Per tornare al progetto di Dio l’uomo e la donna hanno tre percorsi essenziali.
Lasciare la propria idea di famiglia, le proiezioni, gli stereotipi. Attaccarsi, cioè fare un’esperienza profonda di comunione. Diventare una carne sola, unire le carni, là dove la carne, nella Bibbia, indica la parte fragile dell’esistenza, non certo il sesso.
Una coppia che trovi nell’altro la pienezza, la completezza, l’altra metà, vive la propria esperienza con stupore, senza attese o paradigmi, investe le proprie emozioni, condivide le fragilità.
Così, dice Dio, può funzionare.
Nessuno domina nessuno. Nessuno manipola nessuno.
Non ci annienta, non si scompare nell’altro. Si resta diversi.
Ecco, così l’ha pensata Dio.
Divorzi
Allora, certo, Gesù non può accettare le furberie e i giochetti di chi, accanto a lui, appellandosi addirittura a Mosè, considera la donna come una proprietà di cui disfarsi se non soddisfa le proprie esigenze. E non è un discorso di codici e di regole, di leggi e di vincoli, ma di sogni.

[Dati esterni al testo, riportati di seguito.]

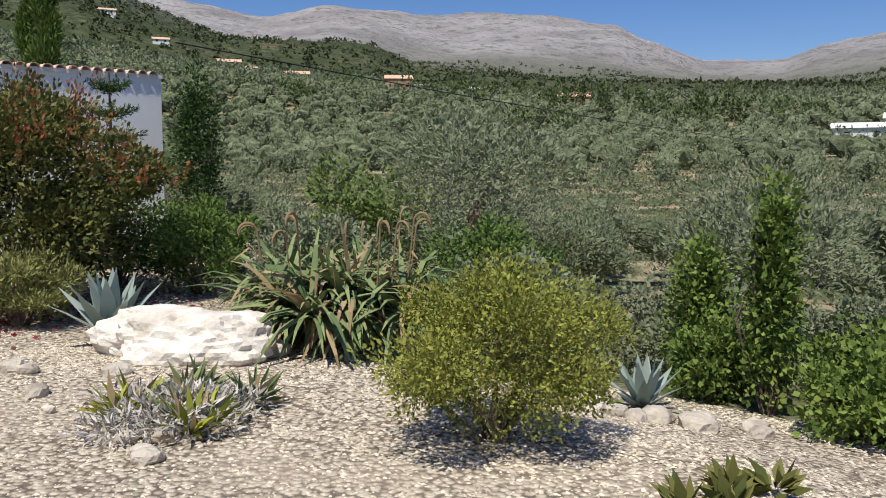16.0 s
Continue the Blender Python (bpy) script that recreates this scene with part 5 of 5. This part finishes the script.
part("foliage", quads_mesh("foliage", np.concatenate([bush_leaves(4200, (0.40, 0.38, 0.62), 0.055, 0.55, 0, 0.3, 0.5, 16, (0, 0, 1.55)), bush_leaves(2600, (0.32, 0.32, 0.7), 0.055, 0.55, 0, 0.3, 0.5, 14, (0.02, -0.05, 0.75)), bush_leaves(4200, (1.05, 0.55, 0.42), 0.06, 0.55, 0, 0.35, 0.3, 14, (-0.1, -0.35, 0.25)), bush_leaves(1200, (0.55, 0.35, 0.2), 0.055, 0.55, 0, 0.35, 0.3, 10, (0.75, -0.45, 0.14)), bush_leaves(500, (0.2, 0.2, 0.5), 0.05, 0.5, 0, 0.5, 0.1, 8, (0.35, -0.1, 1.2))]), leaf_mat("climber_leaf", (0.05, 0.09, 0.015), (0.24, 0.28, 0.05))), vine)
part("branchwork", bm_mesh("branchwork", stems((0, -0.2, 0), [(0.2, -0.2, 1.8), (-0.2, -0.2, 1.7), (0.1, -0.3, 1.2), (0.4, -0.3, 0.9)], 0.02), BARK), vine)


def tree(x, y, z, h, crowns, n, L, m, label, trunk_r=0.14, name="tree", aspect=0.45, group="", category="tree"):
    ob = thing(name, x, y, z, label, category, group)
    bm = bmesh.new()
    tube([(0, 0, -0.2), (0.08, 0.03, h * 0.35), (0.02, 0.1, h * 0.55)], [trunk_r * 1.3, trunk_r, trunk_r * 0.8], 9, bm)
    for cx, cy, cz, r in crowns:
        tube([(0.02, 0.1, h * 0.5), (cx * 0.5, cy * 0.5, (h * 0.5 + cz) / 2 + 0.1), (cx, cy, cz)], [trunk_r * 0.6, trunk_r * 0.35, trunk_r * 0.1], 6, bm)
    part("trunk", bm_mesh("trunk", bm, BARK, True), ob)
    part("crown", quads_mesh("crown", np.concatenate([bush_leaves(n, (r, r, r * 0.75), L, aspect, 0.1, 0.5, 0.2, 12, (cx, cy, cz)) for cx, cy, cz, r in crowns]), m), ob)
    return ob


tree(-6.2, 4.4, 0, 4.4, ((3.12, 2.22, 3.28, 0.48), (2.5, 1.8, 3.75, 0.45), (1.4, 0.7, 4.1, 0.6), (0.0, -0.3, 4.6, 1.1), (-1.0, -1.0, 4.5, 1.2)), 1100, 0.10, G_DARK, "dark leathery-leaved tree overhanging the garden", name="carob_tree")
tree(13.2, 31.0, 0.4, 6, ((0, 0, 4.6, 2.6), (2.2, 0.5, 4.0, 2.2), (-2.2, 0, 4.0, 2.2), (0.5, -1, 3.0, 2.2), (4.0, 0, 3.2, 1.9)), 2600, 0.2, G_DARK, "broad dark green tree behind the pergola", 0.25)
shrub("orange_bush", 13.2, 22.5, 0.1, 0.95, 2.4, 5000, 0.1, G_MID, "green bush topped by orange-red flowers beyond the pergola", lump=0.4)
_ob = shrub("flowering_bush", 13.6, 23.0, 0.1, 1.0, 2.6, 2500, 0.1, G_DARK, "bush covered in orange-red trumpet flowers", lump=0.4)
part("flowers", quads_mesh("flowers", np.concatenate([bush_leaves(80, (0.14, 0.14, 0.12), 0.07, 0.8, 0, 0.3, 0.2, 5, (RNG.normal() * 0.55, -0.4 + RNG.normal() * 0.4, RNG.uniform(0.9, 2.6))) for _ in range(40)]), ORANGE), _ob, "orange-red trumpet flowers")
shrub("leafy_shrub", 9.3, 13.2, TZ, 0.55, 1.5, 3500, 0.09, G_MID, "bright green shrub growing behind the bougainvillea", aspect=0.6)
shrub("leafy_shrub", 8.9, 17.5, TZ, 0.8, 1.6, 3500, 0.09, G_MID, "green shrub in front of the low wall", aspect=0.6)
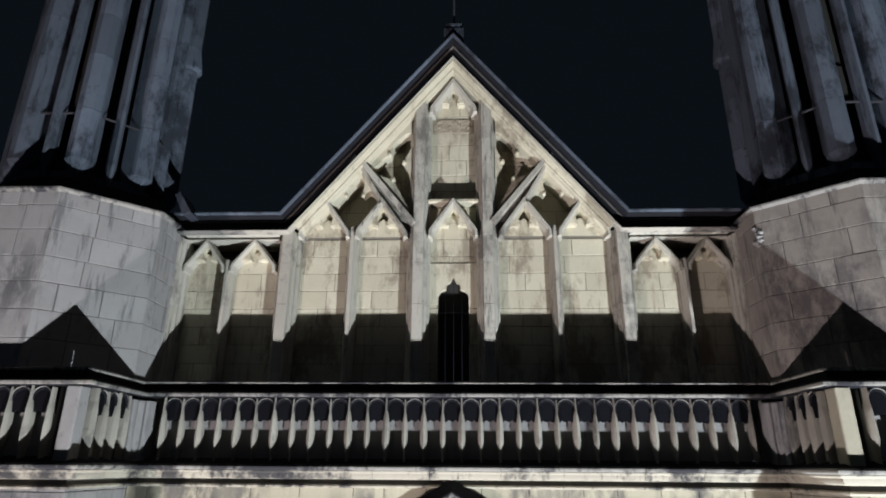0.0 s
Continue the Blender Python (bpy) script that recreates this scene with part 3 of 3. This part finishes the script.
def balustrade(label, start, end):
    """Pierced stone parapet between two plan points, its face to the right of the run."""
    ob = empty("balustrade", label, "balustrade", "balustrade of the roof walk")
    a, b = Vector(start), Vector(end)
    run = (b - a).normalized()
    turn = math.degrees(math.atan2(run.y, run.x))
    n = max(1, round((b - a).length / PITCH))
    step = (b - a).length / n
    for i in range(n + 1):
        p = a + run * (step * i)
        o = new("baluster", BIG if i % 2 == 0 else SLIM)
        o.parent, o.matrix_basis = ob, pose(p.x, p.y, 0, 0, 0, turn)
        if i < n:
            p = a + run * (step * (i + 0.5))
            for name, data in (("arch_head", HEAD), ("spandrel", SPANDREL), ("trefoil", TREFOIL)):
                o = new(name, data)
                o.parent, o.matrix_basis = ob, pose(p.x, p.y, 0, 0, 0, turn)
    back = Vector((-run.y, run.x))
    q = [a + back * 0.125, b + back * 0.125, b + back * 0.2, a + back * 0.2]
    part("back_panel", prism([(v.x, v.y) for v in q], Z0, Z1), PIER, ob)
    return ob


balustrade("pale limestone balustrade with small trefoil-headed openings above the window", (-4.52, 0.0), (4.52, 0.0))
balustrade("short limestone balustrade return on the streaked pier", (-4.93, -1.24), (-4.93, -0.38))
balustrade("short limestone balustrade return on the brown-stained pier", (4.93, -0.38), (4.93, -1.24))
balustrade("limestone balustrade across the front of the pier", (-9.6, -1.5), (-5.36, -1.5))
balustrade("limestone balustrade across the front of the pier", (5.36, -1.5), (9.6, -1.5))
handrail = empty("balustrade_rail", "moulded limestone rail with stained and shade-dark slopes running along the balustrade", "rail")
for piece in cut(front, (1.32, 1.18, 1.45, 1.25), 0.001):
    # near-black rail: stains plus the shade of its upward slope
    part("rail_stone", sweep(piece, RAIL, plane="XY"), CRUSTSHADE, handrail)
    part("moulding", sweep(piece, [(-0.128, 17.868), (-0.158, 17.877), (-0.164, 17.91), (-0.138, 17.932), (-0.10, 17.93), (-0.10, 17.868)], plane="XY"), LEDGE, handrail, "pale streaked roll moulding")
    part("moulding", sweep(piece, [(-0.018, 18.062), (-0.054, 18.068), (-0.064, 18.09), (-0.047, 18.114), (0.0, 18.114), (0.0, 18.062)], plane="XY"), LEDGE, handrail, "pale streaked roll moulding")
for s in (-1, 1):
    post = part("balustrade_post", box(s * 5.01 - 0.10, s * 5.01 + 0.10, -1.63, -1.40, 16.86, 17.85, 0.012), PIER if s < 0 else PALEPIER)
    tagged(post, "square limestone post at the corner of the balustrade", "post", "balustrade posts")
    post = part("balustrade_post", prism([(s * 4.98, -0.30), (s * 4.88, -0.30), (s * 4.85, -0.26), (s * 4.85, -0.20), (s * 4.89, -0.17), (s * 4.89, -0.13), (s * 4.82, -0.08), (s * 4.78, -0.09), (s * 4.74, -0.03), (s * 4.72, 0.15), (s * 4.98, 0.15)], 16.86, 17.8), PIER)
    tagged(post, "moulded limestone post in the balustrade's inner angle", "post", "balustrade posts")
# coloured black so that no bounced light lifts the gable's shadow
part("roof_walk", box(-4.94, 4.94, 0.02, 0.82, 16.7, 16.96), CRUSTSHADE)
tagged(bpy.data.objects["roof_walk"], "narrow stone walk behind the balustrade", "floor", kind="structure")

# ---- blind tracery on the gable ----
def gpart(name, geometry, material=None):
    return part(name, geometry, material or GABLE, gable)


def rake_z(x, drop):
    """Height of the line that runs drop below the gable's outer edge."""
    x = abs(x)
    return EAVE - drop if x > RUN else APEX - x * SLOPE - drop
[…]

Immagino un cammino di coppia in cui l’altro non diventa il fine ma il compagno di viaggio.
E questa è la buona notizia di oggi: possiamo dire che la relazione di coppia è difficile, impossibile, illusoria, complicata. Ma Dio ha un altro sogno sull’umanità: amare è possibile.
E questo mi spinge ancora a cercare.